Thanks to some expert marketing from the diamond industry, the expensive gemstone has become synonymous with love. However, if the public saw where most new diamonds actually came from, they might be more likely to associate diamonds with feelings of shock and outrage, since the diamond industry is rife with unethical labor and environmentally-destructive mining practices.
Fortunately, there are many diamond alternatives on the market that are often more sustainably and ethically sourced than traditional diamonds.
Not only that, but these alternate stones are typically more affordable than diamonds. Here's a look into a few gemstones you might consider instead of diamonds for your next major jewelry purchase, whether it's for Valentine's Day, an engagement ring, a treat for yourself, or anything in between.
Cubic zirconia is a stone made of zirconium dioxide, and designed to look like a diamond, according to the International Gem Society (IGS). The society notes that cubic zirconia gems are naturally clear, making them even clearer than diamonds, which often have a slight tint; and unlike diamonds, which typically have small internal inclusions, cubic zirconia does not usually have internal flaws.
Jewelry made with cubic zirconia is much cheaper than pieces made with real diamonds. However, IGS does not recommend cubic zirconia for an engagement ring or other everyday piece, unless you are planning to upgrade your ring in a few years. That's because cubic zirconia only remains sparkly for around 2.5 years, while "diamonds are forever."
Cubic zirconia engagement rings can range wildly in price. For example, the website Berricle sells CZ rings starting at about $44, going up to about $186, but this could vary at other stores.
Moissanite is a stone designed to look like a diamond, though it's made of silicon carbide. Moissanite has become one of the most popular engagement stone rings (besides diamonds, of course) because it looks so much like a real diamond. Like CZ, moissanite is very unlikely to have any visible flaws, as per IGS.
Ritani notes that moissanite "will always stay bright and beautiful" thanks to its durable surface and reflective properties — so you can rest assured that "moissanite is forever," too!
Moissanite typically costs between $400 and $600 per carat, in contrast to diamonds, which cost between $2,000 and $20,000 per carat, as per Ritani.
There are a few naturally-white gemstones out there that have been used as diamond stimulants. One of these is the white sapphire, a colorless version of the naturally-occurring sapphire, which traditionally has a blue hue.
According to the Natural Sapphire Company, white sapphires are rare, as they must be completely untouched by trace elements to retain their clear color. The company notes that white sapphires are highly durable and less expensive than diamonds, making them a solid choice for a diamond alternative.
A white sapphire gem costs anywhere between a few hundred dollars and $48,000 on the Natural Sapphire Company's website... so yeah, it varies a lot.
If you like a little pink tint, consider a morganite stone, a naturally pink semiprecious stone, that is in the beryl family, as per Brides.
Morganite sparkles beautifully, and is much more affordable than a diamond; however, it is a lot softer than a diamonds, making it more susceptible to chipping. To protect a morganite stone from chipping, Brides recommends securing it by having it set with strong prongs.
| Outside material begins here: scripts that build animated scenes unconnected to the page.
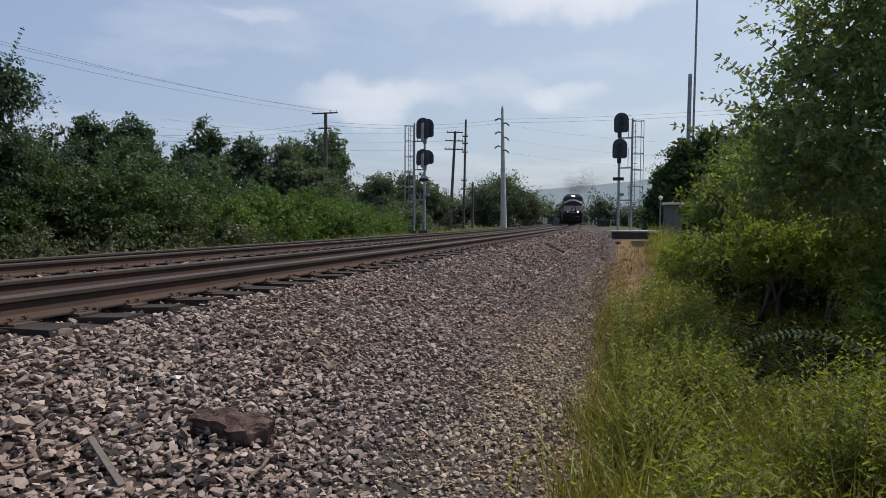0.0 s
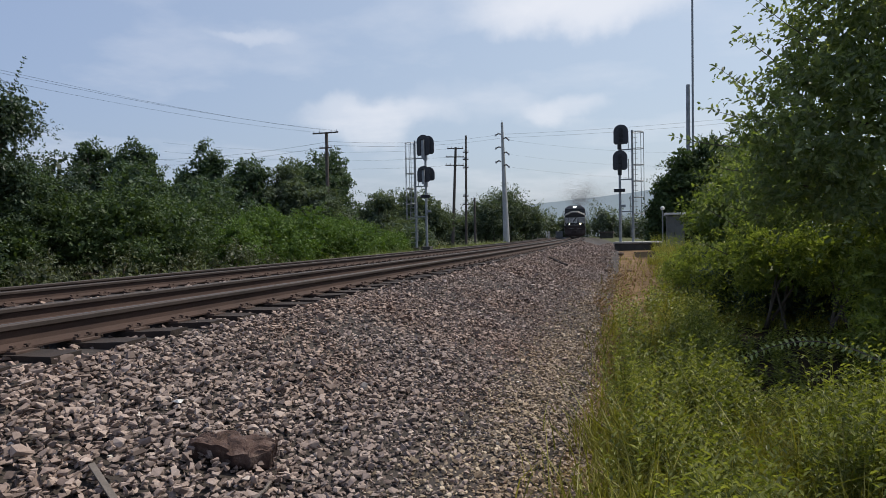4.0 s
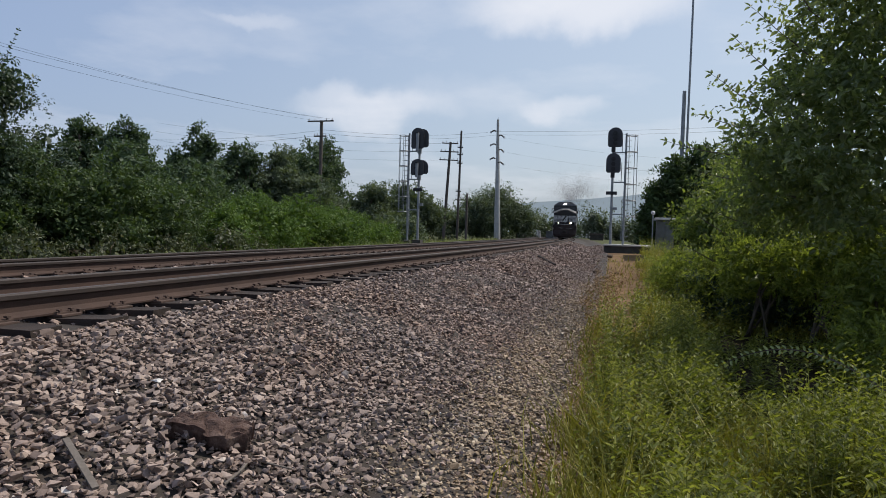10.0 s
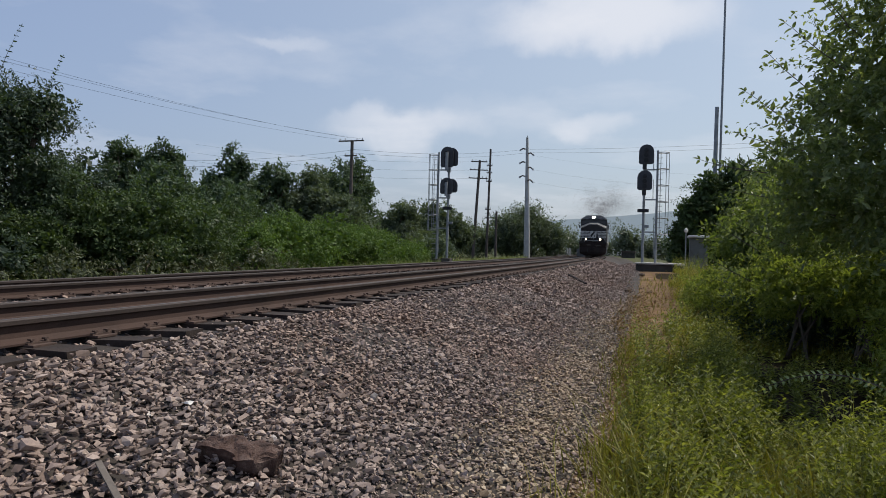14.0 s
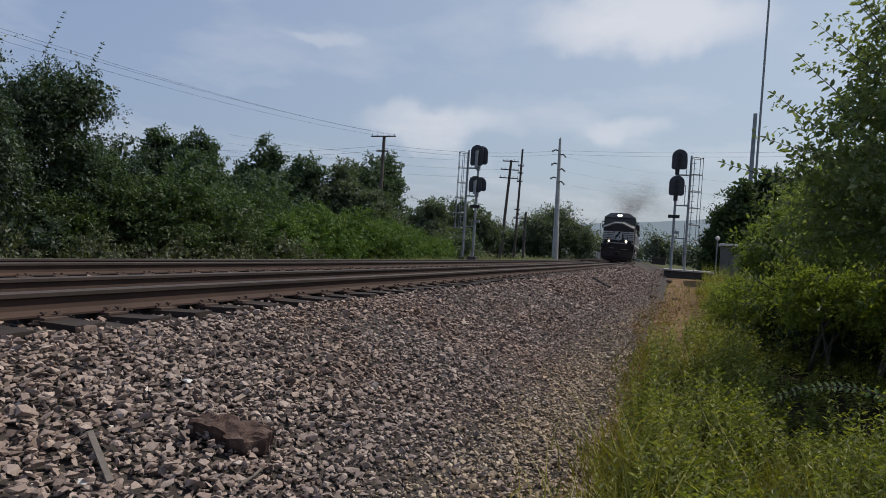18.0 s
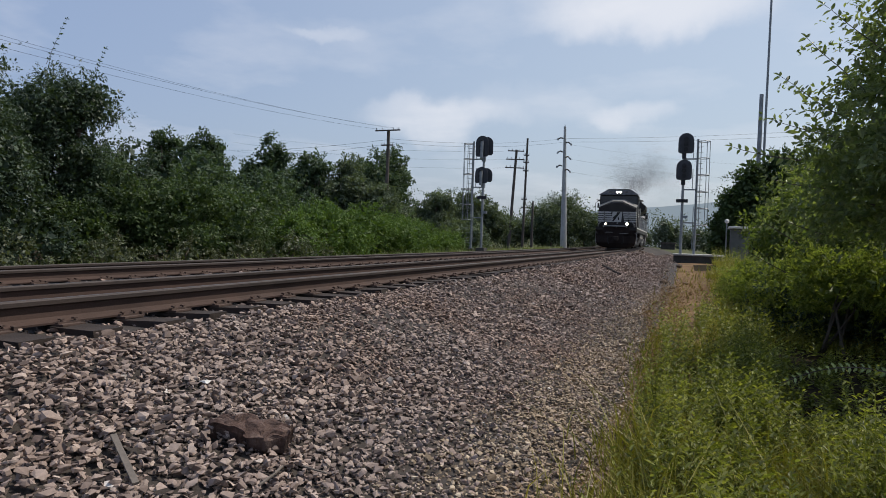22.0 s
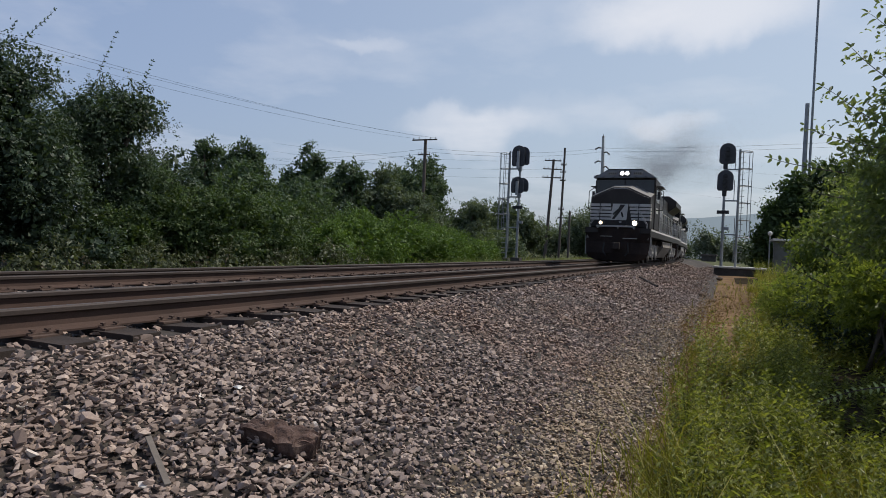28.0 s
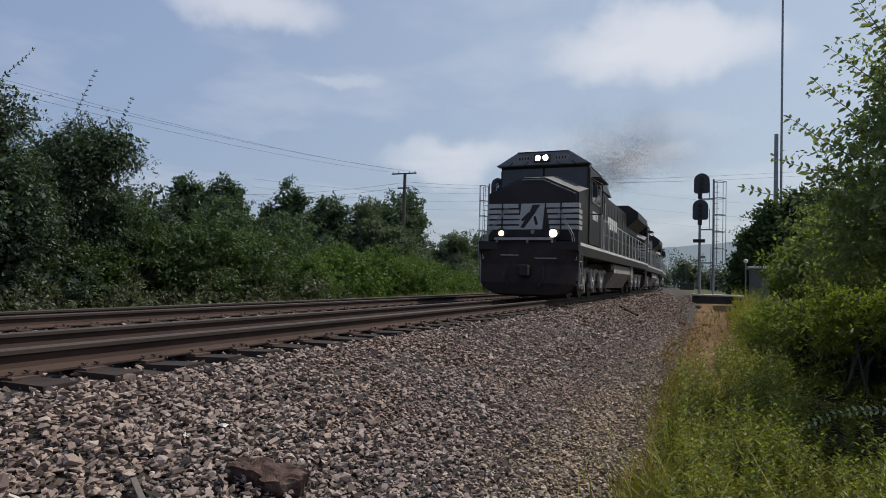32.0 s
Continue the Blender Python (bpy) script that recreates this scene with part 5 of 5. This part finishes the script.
def sprays():
    """Twigs that stick out of the near tree and the tall trees beyond the tracks, and an arching bramble."""
    rng = np.random.default_rng(12)
    for sx, sy, sz, wx, wy, wz, ln, lf, n in SPRAYS:
        leafy_branch("branch", (sx, sy, sz), (wx, wy, wz), ln, lf, n, "leaf_broad", NEAR_TREE, "twig with broad paired leaves", rng)
    for k, (sx, sy, sz, wx, wy, wz, ln, lf, n) in enumerate(((-19.5, 14.2, 5.6, 0.3, 0.2, 1, 1.6, 0.14, 9), (-18.6, 15.0, 5.2, 0.6, 0.2, 0.8, 1.2, 0.14, 8), (-20.6, 10.8, 6.8, 0.5, 0.3, 0.9, 1.4, 0.15, 8), (-19.8, 12.0, 6.2, 0.7, 0.3, 0.7, 1.3, 0.15, 8))):
        leafy_branch("branch", (sx, sy, sz), (wx, wy, wz), ln, lf, n, "leaf_tree", FAR_SIDE[1 if k < 2 else 0], "leafy twig above the crown", rng)
    for x0, x1, top, y, foot, lf in ((2.4, 0.75, -0.44, 6.3, -0.98, 0.062),):
        t = thing("bramble", pose(x0, y, foot), "arching bramble shoot over the grass", "bramble", "brambles")
        path = [Vector(((x1 - x0) * s, -0.1 * s, (top - foot) * math.sin(math.pi * min(1.0, 0.04 + 0.78 * s)))) for s in np.linspace(0, 1, 34)]
        leafy_branch("shoot", None, None, 0, lf, 33, "leaf_bright_near", t, "", rng, 0.15, path=path)


M["leaf_bright_near"] = leaf_mat("bramble_leaves", (0.2, 0.245, 0.11), (0.31, 0.365, 0.17), (0.44, 0.48, 0.25), 0.4, 0.4)
SPRAYS = [(1.75, 9.1, 2.1, -0.85, -0.05, 0.5, 0.95, 0.13, 9), (1.9, 9.1, 2.45, -0.75, -0.05, 0.75, 0.95, 0.13, 9), (1.7, 9.2, 1.9, -1.0, -0.05, 0.2, 0.8, 0.12, 8), (2.2, 9.1, 2.8, -0.8, 0, 0.65, 1.05, 0.13, 9),
          (1.3, 9.4, 1.65, -1.0, -0.15, 0.12, 0.85, 0.12, 8), (1.6, 9.5, 1.3, -1.0, 0.0, 0.1, 0.7, 0.11, 7), (2.3, 9.2, 3.3, -0.7, 0.0, 0.7, 0.9, 0.13, 8), (1.7, 9.8, 0.7, -0.9, 0, 0.25, 0.7, 0.11, 7),
          (2.6, 9.3, 4.2, -0.8, 0.0, 0.5, 0.9, 0.13, 8), (2.9, 9.4, 5.2, -0.6, 0.0, 0.8, 0.9, 0.13, 8), (2.1, 9.0, 3.4, -0.6, -0.1, 0.9, 0.8, 0.12, 8), (1.6, 11.8, 0.6, -0.9, -0.2, 0.5, 0.8, 0.11, 8), (1.5, 12.0, 0.1, -0.9, -0.2, 0.4, 0.8, 0.11, 8)]
sprays()
far_boxes()


def motions():
    for i, loco in enumerate(train):
        rows = []
        for t in np.arange(0, 32.01, 1.0):
            x, y, z, turn = along(train_at(t) + i * LENGTH)
            rows.append((float(t), pose(x, y, z, 0, 0, turn)))
        walk(loco, rows)
        if i == 0:
            walk(smoke, rows)
        start = train_at(0)
        for truck in loco.children:
            if not truck.name.startswith("truck_frame"):
                continue
            for w in truck.children:
                if w.name.startswith("wheelset"):
                    y = w.location.y
                    walk(w, [(float(t), pose(0, y, WHEEL_R, math.degrees((start - train_at(t)) / WHEEL_R))) for t in np.arange(0, 32.01, 0.2)])


motions()
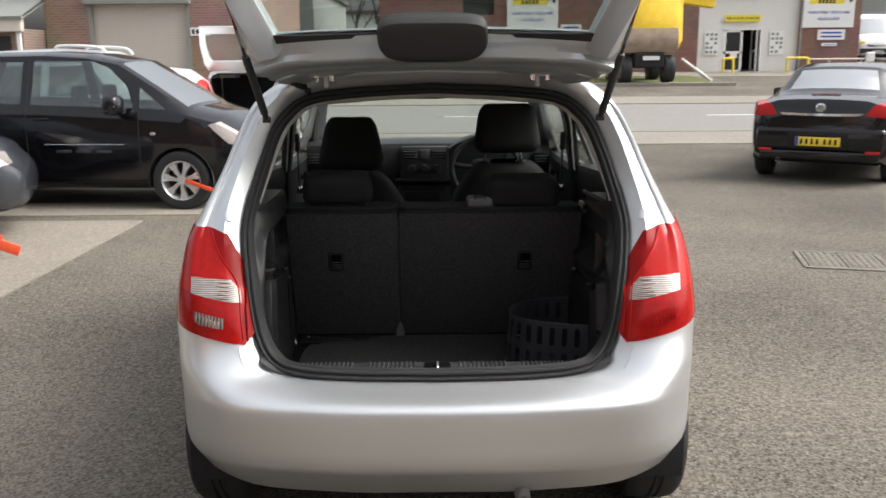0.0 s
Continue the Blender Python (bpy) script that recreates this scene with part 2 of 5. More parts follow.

Morganite engagement rings can range in price, usually starting in the low-one-thousands.
All that being said, just because you are avoiding diamonds doesn't mean any other gemstone purchase is perfect. Environmentally-unfriendly and unethical sourcing and manufacturing practices can exist in any industry, so always do your research on companies you are considering supporting — especially when purchasing an item you hope to wear forever.
If you or your partner are really set on a diamond ring, you might consider purchasing a vintage diamond ring, rather than buying one new. That way, you are not supporting the diamond industry directly, and instead, you are buying a product that already exists.
That said, vintage diamonds can cost just as much as — if not more than — new diamonds. So if your bae is really set on a vintage diamond... maybe see if a family member has an heirloom diamond they'd be willing to pass down?